Planet B – Planet B

What a truly intriguing mix of styles this appears on paper! A duo comprised of Punk underground overlord and current Dead Cross member Justin Pearson and hip-hop producer Luke Henshaw, Planet B are bringing so much to the table of their self-titled album (Ipecac Recordings) and are doing do with politically charged lyrics which are looking to rail against “the lack of humanity in the world…….”

There is a new movement afoot right now where the Hip-Hop and Punk worlds are mind-melding and creating something totally relevant and totally vital. Bands like Ho99o9 have set the new revolution in motion and Planet B are right there in the trenches with them.

Opening with ‘Crustfund’ the raw, unbridled energy quickly makes it mark with some Industrial style beats coupled with an attitude and vocal delivery not unlike The Beastie Boys.
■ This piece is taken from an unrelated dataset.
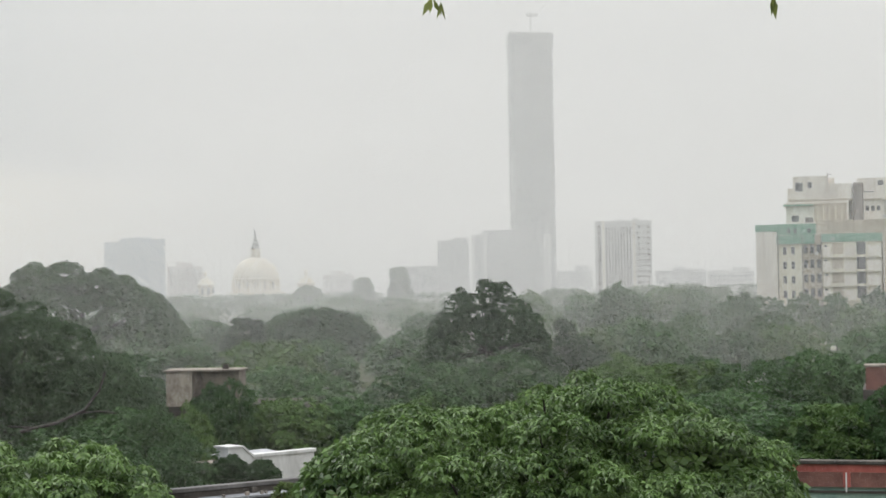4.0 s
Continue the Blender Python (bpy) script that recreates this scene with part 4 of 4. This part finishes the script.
far_woods()
tree("cypress_tree", 91, -3.55, 800, lambda rng: [(rng.uniform(-1, 1) * (7.2 - 0.2 * z), rng.uniform(-3, 3), z, rng.uniform(1.8, 3.2), 1.1) for z in np.linspace(6, 24.5, 34)], 1900, 5, 0.9, 0.5, WOOD_C, "dark upright tree in the haze", fork=0.3, thick=0.5)
tree("park_tree", 92, -2.3, 820, lambda rng: dome(rng, 0, 0, 14, 5.8, 9.5, 1.5, 34, 0.9, -0.5)[1:], 1300, 5, 0.9, 0.5, WOOD_A, "pale round park tree in the haze", fork=0.4, thick=0.5)
tree("park_tree", 93, -0.45, 760, lambda rng: dome(rng, 0, 0, 14.0, 6.8, 4.8, 1.2, 34, 0.6, 0.1)[1:], 1300, 5, 0.8, 0.45, WOOD_A, "flat-topped park tree in the haze", fork=0.6, thick=0.5)


# ---- twigs hanging close to the balcony, from a slim tree that stands beside it ----
BALCONY_TREE = thing("balcony_tree", pose(9.5, 3.0, 0), "slim tree with bare dark twigs and young heart-shaped leaves", "tree")
part("trunk", add_tube(bmesh.new(), [(0, 0, -0.1), (0.1, 0.05, 4), (-0.1, 0.1, 9), (0, 0.1, 14), (-0.3, 0.2, 16.6)], [0.16, 0.13, 0.11, 0.08, 0.05], 10), BARK, BALCONY_TREE)
part("limb", add_tube(bmesh.new(), [(-0.3, 0.2, 16.5), (-2.8, 1.6, 17.1), (-7.2, 3.2, 16.6), (-9.3, 3.8, 16.42), (-10.88, 4.47, 16.87)], [0.05, 0.035, 0.022, 0.016, 0.012], 8), TWIG_BARK, BALCONY_TREE)


def hanging_twig():
    far = 7.2
    root = BALCONY_TREE

    def at(b, e, d=far):
        return spot(b, d, 15 + d * math.tan(radians(e))) + Vector((-0.19, -0.03, 0))

    rng = np.random.default_rng(99)
    woody = []

    def stem(name, rows, r0, r1):
        pts = [at(*row) for row in rows]
        n = len(pts)
        fine = []
        for a, b in zip(pts, pts[1:]):
            for k in range(4):
                fine.append(a.lerp(b, k / 4) + Vector(rng.normal(0, 0.0016, 3)))
        fine.append(pts[-1])
        fine = [p - BALCONY_TREE.location for p in fine]
        woody.extend(fine)
        part(name, add_tube(bmesh.new(), fine, [r0 + (r1 - r0) * k / (len(fine) - 1) for k in range(len(fine))], 7), TWIG_BARK, root)

    stem("main_stem", ((9.0, 14.0, 7.6), (13.5, 11.2, 7.4), (16.8, 9.3), (18.3, 7.8), (19.2, 6.5), (20.31, 5.22), (20.75, 4.62), (21.08, 4.16), (21.73, 3.56), (22.2, 3.15), (22.67, 2.86)), 0.0095, 0.003)
    stem("side_stem", ((20.31, 5.25), (20.9, 5.75), (21.8, 6.35), (22.6, 6.95), (22.98, 7.35)), 0.006, 0.0025)
    stem("side_stem", ((21.6, 3.68), (22.5, 3.80), (23.5, 3.90), (24.35, 3.95), (25.02, 4.51)), 0.006, 0.0025)
    for a, b in (((20.4, 5.2), (21.2, 5.45)), ((22.0, 6.45), (22.1, 6.0)), ((24.35, 3.93), (25.05, 3.3)), ((24.7, 4.25), (24.6, 4.55)), ((23.3, 3.95), (23.25, 4.15)), ((22.85, 7.2), (22.95, 7.6)), ((22.5, 6.85), (22.55, 6.5)), ((18.6, 7.3), (18.9, 7.45)), ((17.0, 9.2), (17.3, 9.45))):
        stem("thorn", (a, b), 0.003, 0.0012)
    knot = bmesh.new()
    bmesh.ops.create_icosphere(knot, subdivisions=1, radius=0.011)
    me = mesh_of("bud", knot, TWIG_BARK)
    for b, e in ((18.75, 7.15), (19.15, 6.55), (20.31, 5.25), (19.95, 5.65), (21.6, 6.2), (22.9, 7.2), (22.95, 3.86), (23.9, 3.93), (24.4, 3.95), (21.68, 3.6), (22.2, 3.15), (22.55, 2.95), (16.2, 9.7)):
        ob = part("bud", me, TWIG_BARK, root)
        ob.location = at(b, e) - BALCONY_TREE.location
        ob.scale = (1, 0.8, 0.8)

    def leaf(b, e, size, swing):
        bm = bmesh.new()
        out = ((0, 0), (0.30, -0.22), (0.36, -0.45), (0.22, -0.78), (0, -1.0))
        mid = [bm.verts.new((0, 0.10 * math.sin(-z * 3.0), z)) for _, z in out]
        for s in (-1, 1):
            edge = [mid[0]] + [bm.verts.new((s * x, -0.16 * x / 0.36, z)) for x, z in out[1:-1]] + [mid[-1]]
            for k in range(len(out) - 1):
                f = [edge[k], edge[k + 1], mid[k + 1], mid[k]]
                f = [v for i, v in enumerate(f) if v not in f[:i]]
                bm.faces.new(f if s > 0 else f[::-1])
        ob = part("leaf", bm, TWIG_LEAF, root)
        ob.matrix_basis = Matrix.Translation(at(b, e) - BALCONY_TREE.location) @ Matrix.Rotation(radians(b), 4, "Z") @ Matrix.Rotation(radians(swing), 4, "Y") @ Matrix.Rotation(radians(rng.uniform(-50, 50)), 4, "Z") @ Matrix.Scale(size, 4)

    for row in ((24.38, 3.93, 0.058, 8), (22.17, 3.69, 0.050, -12), (21.71, 3.68, 0.062, -8), (21.44, 3.72, 0.032, -30), (21.02, 4.45, 0.062, -18), (20.83, 4.32, 0.068, -12), (21.3, 4.26, 0.042, 75), (20.39, 4.72, 0.066, -8), (20.86, 4.6, 0.036, 20),
                (20.96, 6.02, 0.034, -10), (20.66, 5.62, 0.046, 0), (22.31, 3.3, 0.042, 55), (22.56, 3.14, 0.05, 42), (22.8, 3.0, 0.056, 38), (19.58, 6.5, 0.046, 10), (19.77, 6.5, 0.046, 25), (18.98, 6.92, 0.034, -10), (18.75, 6.92, 0.06, -38)):
        leaf(*row)
        foot = at(row[0], row[1]) - BALCONY_TREE.location
        near = min(woody, key=lambda p: (p - foot).length)
        if (near - foot).length > 0.004:
            part("petiole", add_tube(bmesh.new(), [near, near.lerp(foot, 0.5) + Vector((0, 0, 0.004)), foot], [0.0018, 0.0014, 0.0012], 5), TWIG_BARK, root)


hanging_twig()


def overhead_sprays():
    """Leaf tips of a branch above the balcony, just reaching into view from the top."""
    root = BALCONY_TREE
    far = 7.0
    pts = [spot(b, far, 15 + far * math.tan(radians(e))) - root.location for b, e in ((14, 13.8), (2, 11.6), (-6, 10.9), (-13, 10.9), (-19, 11.4))]
    part("stem", add_tube(bmesh.new(), pts, [0.012, 0.009, 0.007, 0.005, 0.003], 7), TWIG_BARK, root)
    rng = np.random.default_rng(101)
    cs = np.array([spot(b, far, 15 + far * math.tan(radians(e))) - root.location for b, e in ((-5.6, 9.95), (-5.3, 10.1), (-16.9, 9.75), (-17.0, 10.2))])
    part("foliage", quads_mesh("foliage", tufts(rng, cs, np.tile((0, 0, -1.0), (len(cs), 1)), 3, 0.07, 0.03, 30, 0.8), TWIG_LEAF), TWIG_LEAF, root)
    for b, e0, e1 in ((-5.5, 10.9, 10.1), (-16.95, 11.2, 10.1)):
        part("twig", add_tube(bmesh.new(), [spot(b, far, 15 + far * math.tan(radians(e))) - root.location for e in (e0, e1)], [0.004, 0.002], 6), TWIG_BARK, root)


overhead_sprays()


# ---- rain haze, made of white ribbons ----
def haze_veil(far, cover, low, high, slant):
    """One veil standing in for rain haze: very fine parallel white ribbons, each slim and beginning somewhere between
    low and high.
    """
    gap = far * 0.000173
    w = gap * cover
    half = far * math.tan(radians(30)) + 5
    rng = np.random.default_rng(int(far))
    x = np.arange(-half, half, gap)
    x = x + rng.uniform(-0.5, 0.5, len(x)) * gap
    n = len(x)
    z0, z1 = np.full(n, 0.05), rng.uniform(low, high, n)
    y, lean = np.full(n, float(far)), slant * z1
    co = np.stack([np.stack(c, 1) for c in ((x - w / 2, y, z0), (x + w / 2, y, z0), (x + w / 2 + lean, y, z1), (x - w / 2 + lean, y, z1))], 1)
    # added ribbons, too fine to see singly, that veil what lies behind like haze
    ob = new("rain", quads_mesh("rain", co, HAZE_RIBBON))
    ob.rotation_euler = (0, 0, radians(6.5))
    tagged(ob, "fine white ribbons standing in for rain haze over the woods", "rain", kind="stuff")


# the nearest veil lifts the darks of close trees, the others imitate distance haze
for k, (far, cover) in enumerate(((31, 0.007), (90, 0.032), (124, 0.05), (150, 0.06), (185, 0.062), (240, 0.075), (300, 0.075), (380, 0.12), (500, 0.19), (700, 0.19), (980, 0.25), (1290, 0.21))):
    haze_veil(far, cover, 18 + far * 0.165, 18 + far * 0.20, (0.03, -0.05, 0.08, -0.02, 0.06)[k % 5])
# low veils added as ground mist, before the memorial and beyond it
haze_veil(1120, 0.15, 10, 34, 0.04)
haze_veil(1750, 0.30, 15, 90, 0.03)
haze_veil(2050, 0.35, 15, 70, -0.03)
This track also features the renowned independent rapper Kool Keith who famously contributed the titular sample to The Prodigy’s ‘Smack My Bitch Up’ track. It’s quite frankly a sublime way to show what you’re all about – that being Planet B are not here to fuck around.

‘Manure Rally’ has been doing the rounds for a while in the lead-up to the album’s release and as a taster for what Planet B do, it more than serves its purpose. A hook and beat so good it buries into very pores and is impossible to shake. It also features a sample of siren which I am sure is from the movie Kill Bill. In any case it’s just a brilliant, brilliant song.
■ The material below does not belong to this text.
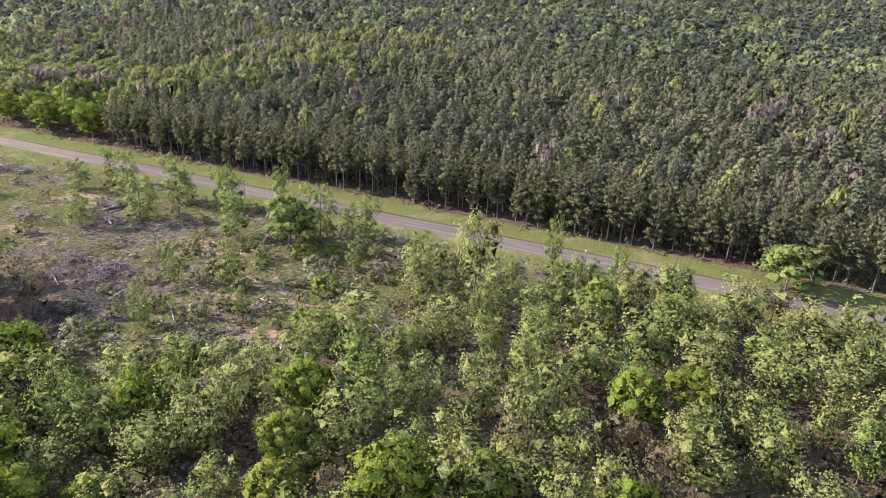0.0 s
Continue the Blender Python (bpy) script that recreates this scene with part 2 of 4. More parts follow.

Variety is also a key component to the album, with distorted fuzzed up beats being used in a way that made Ministry such a force back in the day.  Take the off-kilter ‘Mirror, Mirror On The World’, which in stark contrast to the opening tracks is far more pacier and features a brilliant scatter gun vocal performance. Similar in feel and tone is the excellent ‘Join A Cult’, a clash of a Punk Rock call to arms message combined with the well thought out Henshaw stylings just works an absolute treat.

‘Big Karma’ is my favourite cut and really hits a sweet spot in that it sounds like a John Carpenter movie theme put through Hip-Hop blender and spat out the other side. The Synthwave genre is very in vogue right now and, whilst I’m sure they’re not looking to jump on any bandwagons, Planet B use it as a base for the song and expand on it to great effect.

Planet B is a rich tapestry of ideas and creative juices that have been allowed to flow with little to no boundaries put in place. What we have is an album that feels like it has come around at the right time with the right message and enough crossover appeal to get many a head nodding in approval.